Except – there is also the meta-narrative of the power of the storyteller over the hearer or the reader: we know from the outset that Baudolino is a liar, or an inventor; can he be trusted? but then, what author can?

The story centres around the legend or myth of Prester John, allegedly a Christian king with a great empire somewhere in the unknown lands of the East (perhaps India way, or maybe Ethiopia, depending on which source you follow) with whom various Western monarchs are keep to make an alliance of some kind. Baudolino and his companions create and build the myth, believe in it and eventually set off on the quest. Eco is masterly here, in his understanding of mediaeval ways of thinking and reasoning, and attitudes to knowledge, which is so outside our rational(?) paradigm: something must exist because there is no reason for it not to exist, and, abracadabra! – there it is. “There is no better proof of the truth than the continuity of tradition” – what? Thus the Prester John myth is manufactured, documents created to authenticate it, and so, you can set off to find his kingdom, because it must exist! And if we think it’s a mediaeval trait for humans to be prisoners or dupes of their own inventions, what about the evidence of WMD in Iraq before our invasion…. untruth has its part to play in the powerplays of the world; you can make things have existed just by writing them down, such is the power of the written word. Nor has Eco invented everything himself; much of it is taken from mediaeval sources, such as Mandeville’s travels. If it is in Pliny or Isidore, it must be true!

The imagining of other worlds is done under the influence of alcohol and drugs: no change there, then. There is ample documentation of this in Eco’s fascinating tome The Book of Imaginary Lands.

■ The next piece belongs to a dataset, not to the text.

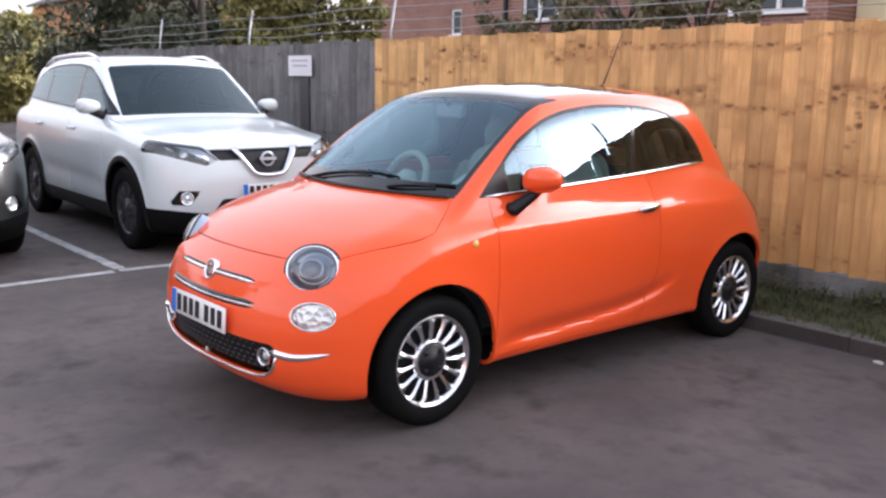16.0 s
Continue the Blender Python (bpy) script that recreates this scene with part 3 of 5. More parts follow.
        tube(bm, [front_at(F, s * x, 0.386 + 0.10 * max(x - 0.60, 0) - 0.010 * math.sin((x - 0.515) / 0.197 * math.pi), -0.013)[0] for x in xs], list(np.interp(xs, [0.515, 0.56, 0.65, 0.712], [0.023, 0.022, 0.019, 0.013])), 10)
        part("bumper_wing", bm, CHROME, car, "chrome bumper wing")
        # tail lamp
        rows = []
        bm = bmesh.new()
        for z in np.linspace(0.70, 0.88, 8):
            y0 = 2.57 - 0.45 * max(z - 0.74, 0)
            rows.append([bm.verts.new(side_at(F, y0 + 0.085 * k, float(z), s, 0.008 * math.sin(math.pi * (0.12 + 0.76 * k)) + 0.001)[0]) for k in np.linspace(0, 1, 6)])
        for a, b in zip(rows, rows[1:]):
            for i in range(5):
                bm.faces.new((a[i], a[i + 1], b[i + 1], b[i]))
        part("tail_lamp", bm, TAIL_RED, car, "dark red tail lamp")
        # chrome strip along the window sill
        bm = bmesh.new()
        tube(bm, [side_at(F, y, 0.974 + 0.041 * (y - 0.28) + 0.004, s, 0.003)[0] for y in np.linspace(0.33, 2.10, 30)], [0.003] + [0.0075] * 28 + [0.003], 8)
        part("belt_trim", bm, CHROME, car, "thin chrome belt trim")
        # wheel arch liners
        for y in (0.0, 2.29):
            bm = bmesh.new()
            lathe(bm, [(0.001, -0.25), (0.338, -0.25), (0.342, 0.02)], Matrix.Translation((s * 0.690, y, 0.295)) @ Matrix.Rotation(radians(90 * s), 4, "Y"), 40)
            bmesh.ops.bisect_plane(bm, geom=bm.verts[:] + bm.edges[:] + bm.faces[:], plane_co=(0, 0, 0.2), plane_no=(0, 0, 1), clear_inner=True)
            part("wheel_arch_liner", bm, INNER_BLACK, car, "black wheel arch liner")
        # door handle
        p, n = side_at(F, 1.43, 0.845, s, 0.0)
        bm = bmesh.new()
        tube(bm, [p + Vector((0, d, dz)) + n * o for d, o, dz in ((-0.085, 0.0, -0.004), (-0.075, 0.022, -0.002), (-0.04, 0.030, 0), (0.0, 0.031, 0.002), (0.04, 0.030, 0.004), (0.075, 0.022, 0.005), (0.085, 0.0, 0.006))], [0.010, 0.013, 0.014, 0.014, 0.014, 0.013, 0.010], 10)
        handle = part("door_handle", bm, CHROME, car, "chrome door handle")
        bm = bmesh.new()
        tube(bm, [p + Vector((0, d, 0)) + n * 0.001 for d in (-0.07, -0.03, 0.03, 0.07)], [0.006, 0.016, 0.016, 0.006], 10)
        part("handle_recess", bm, DARK_TRIM, handle, "dark recess")
        # side repeater
        p, n = side_at(F, 0.205, 0.793, s, 0.001)
        bm = bmesh.new()
        lathe(bm, [(0.017, -0.004), (0.016, 0.004), (0.008, 0.008), (0.001, 0.009)], facing(p, n), 20)
        part("side_repeater", bm, AMBER, car, "small round amber repeater")
        # door mirror
        bm = bmesh.new()
        c = Vector((s * 0.828, 0.60, 1.052))
        vs = bmesh.ops.create_uvsphere(bm, u_segments=28, v_segments=18, radius=1)["verts"]
        for v in vs:
            q = v.co / (abs(v.co.x) ** 2.6 + abs(v.co.y) ** 2.6 + abs(v.co.z) ** 2.6) ** (1 / 2.6)
            squeeze = 1.0 - 0.22 * max(q.x * s, 0)
            yy = q.y * (0.098 if q.y < 0 else 0.035)
            v.co = Vector((q.x * 0.097, yy * squeeze, q.z * 0.062 * squeeze + 0.006 * q.x * s)) + c
        mirror = part("door_mirror", bm, ORANGE, car, "orange door mirror", sharp=80)
        bm = bmesh.new()
        lathe(bm, [(0.9, 0), (0.6, 0.0), (0.001, 0.0)], Matrix.Translation(c + Vector((0, 0.0365, 0))) @ Matrix.Rotation(radians(-90), 4, "X") @ Matrix.Diagonal((0.086, 0.055, 1, 1)), 32)
        part("mirror_glass", bm, CHROME, mirror, "mirror glass")
        bm = bmesh.new()
        b0, _ = side_at(F, 0.475, 0.925, s, -0.025)
        tube(bm, [b0, b0 + Vector((s * 0.035, 0.0, 0.0)), c + Vector((-s * 0.055, -0.02, -0.075)), c + Vector((-s * 0.035, -0.005, -0.045))], [0.044, 0.042, 0.030, 0.034], 12, 0.8)
        part("mirror_arm", bm, BLACK_PLASTIC, mirror, "black mirror arm")
    # lower lip strip
    xs = np.linspace(-0.40, 0.40, 31)
    taper = [min(1.0, 0.12 + (0.40 - abs(x)) / 0.09) for x in xs]
    bm = bmesh.new()
    tube(bm, [front_at(F, x, 0.553 + 0.05 * x * x, 0.003)[0] for x in xs], [0.0060 * t for t in taper], 8)
    part("lip_strip", bm, CHROME, car, "thin chrome lip strip")
    # black tubes above and below the strip: its gap and shadow, done in colour
    bm = bmesh.new()
    tube(bm, [front_at(F, x, 0.544 + 0.05 * x * x, -0.002)[0] for x in xs], [0.006 * t for t in taper], 8)
    tube(bm, [front_at(F, x, 0.563 + 0.05 * x * x, -0.003)[0] for x in xs], [0.0125 * t for t in taper], 8)
    part("lip_seal", bm, BLACK_GLOSS, car, "black tubes for the gap and shadow along the lip strip")
    # chrome line under the grille
    pts = []
    for x in np.linspace(-0.535, 0.535, 43):
        q = abs(x)
        z = 0.263 + 0.085 * (q / 0.53) ** 11 if q < 0.51 else np.interp(q, [0.51, 0.535], [0.263 + 0.085 * (0.51 / 0.53) ** 11, 0.385])
        pts.append(front_at(F, x, float(z), 0.0)[0])
    bm = bmesh.new()
    tube(bm, pts, 0.0068, 8)
    part("grille_chrome", bm, CHROME, car, "chrome line under the grille")
    # grille studs
    bm = bmesh.new()
    box(bm, (0, 0, 0), (0.019, 0.008, 0.006), bevel=0.002)
    stud = bpy.data.meshes.new("stud")
    bm.to_mesh(stud)
    bm.free()
    stud.materials.append(ALLOY_DARK)
    back = next(c for c in car.children if c.name.startswith("grille_back"))
    for r in range(5):
        z = 0.297 + 0.025 * r
        for k in range(-12, 13):
            x = (k + 0.5 * (r % 2)) * 0.042
            if abs(abs(x) - 0.458) < 0.052 and abs(z - 0.359) < 0.052 or mouth_value(np.array(abs(x)), np.array(z)) > -0.03:
                continue
            p, n = front_at(F, x, z, -0.024)
            o = new("stud", stud)
            o.parent = back
            o.matrix_local = facing(p, n)
    # number plate and badge
    p, n = front_at(F, 0, 0.475, 0.012)
    plate(car, facing(p, (0, -1, 0.06)))
    p, n = front_at(F, 0, 0.649, 0.004)
    m = facing(p, (0, -0.93, 0.36))
    bm = bmesh.new()
    lathe(bm, [(0.046, -0.02), (0.047, 0.006), (0.043, 0.011), (0.038, 0.008), (0.036, 0.004)], m, 40)
    badge = part("bonnet_badge", bm, CHROME, car, "round chrome badge")
    bm = bmesh.new()
    lathe(bm, [(0.038, 0.003), (0.03, 0.008), (0.001, 0.010)], m, 32)
    part("badge_disc", bm, BADGE_RED, badge, "dark red badge disc")
    for k in range(4):
        bm = bmesh.new()
        box(bm, (0, 0, 0), (0.006, 0.034, 0.004))
        bmesh.ops.transform(bm, matrix=m @ Matrix.Translation((-0.0165 + 0.011 * k, 0, 0.010)), verts=bm.verts)
        part("badge_bar", bm, CHROME, badge, "", smooth=False)
    # wipers
    for pts in (((-0.42, 0.118), (0.10, 0.152)), ((0.28, 0.118), (0.52, 0.205))):
        (x0, y0), (x1, y1) = pts
        bm = bmesh.new()
        path = []
        for t in np.linspace(0, 1, 9):
            x, y = x0 + (x1 - x0) * t, y0 + (y1 - y0) * t
            path.append(top_at(F, x, y, 0.010 + 0.005 * math.sin(t * math.pi), 0.8)[0])
        tube(bm, path, [0.009, 0.008, 0.007, 0.006, 0.006, 0.005, 0.005, 0.005, 0.005], 8)
        wiper = part("wiper", bm, BLACK_PLASTIC, car, "black windscreen wiper")
        bm = bmesh.new()
        blade = []
        for t in np.linspace(-0.25, 1.12, 15):
            x, y = x1 + (x1 - x0) * (t - 0.75), y1 + (y1 - y0) * (t - 0.75)
            blade.append(top_at(F, x, y + 0.012, 0.005, 0.8)[0])
        tube(bm, blade, 0.006, 6)
        part("blade", bm, RUBBER, wiper, "black rubber blade")
    bm = bmesh.new()
    cowl = [top_at(F, x, 0.075 + 0.14 * (x / 0.65) ** 2 - 0.004, 0.004, 0.8)[0] for x in np.linspace(-0.62, 0.62, 25)]
    tube(bm, cowl, 0.016, 8, 0.5)
    part("cowl", bm, BLACK_PLASTIC, car, "black cowl panel")
    # aerial
    p, n = top_at(F, 0.0, 1.95, 0.0, 1.0)
    bm = bmesh.new()
    lathe(bm, [(0.026, -0.004), (0.02, 0.012), (0.008, 0.022)], Matrix.Translation(p), 16)
    tube(bm, [p, p + Vector((0, 0.085, 0.16)), p + Vector((0, 0.17, 0.33))], [0.005, 0.004, 0.0025], 6)
    part("aerial", bm, BLACK_PLASTIC, car, "thin black roof aerial")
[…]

The actual story involves Baudolino’s relationship with his adoptive father, Frederic Barbarossa and his wars of conquest, his (Baudolino’s) education in Paris and his companions there, their search for clues and maps to enable them to get to Prester John, the crusaders’ sack of Constantinople at the end of the twelfth century, and their journey eastwards and the increasingly weirder creatures they encounter, as they make their way to the city of Pndapetzim, the gateway to Prester John’s kingdom. The weird creatures, whose pictures can be seen around the edges of the Mappa Mundi, and in the Nuremburg Chronicle, embody all the different Christian heresies feared at the time, reinforcing the idea that the truth depends on the teller…

Our hero never gets beyond Pndapetzim; no-one there actually knows if the fabled kingdom is actually beyond the last chain of mountains, or what is there: the kingdom is also the kingdom of Heaven, if it exists, and here we are, confronted with all the possible inventions and unknowables of religion in the world; ironically Prester John’s world seems to be the refuge of all the heretics expelled from known Christian lands over the centuries. So, as well as swashbuckling adventure, we are exploring the nature, purpose and meaning of religious faith, the afterlife, and I don’t know what else… there’s even some masterly detective work in the style of William of Baskerville in the closing chapters.

I think Baudolino is an underrated work; it lacks the polish and tightness of The Name of the Rose, true, but it’s as knowledgeable and as challenging, and a compelling read.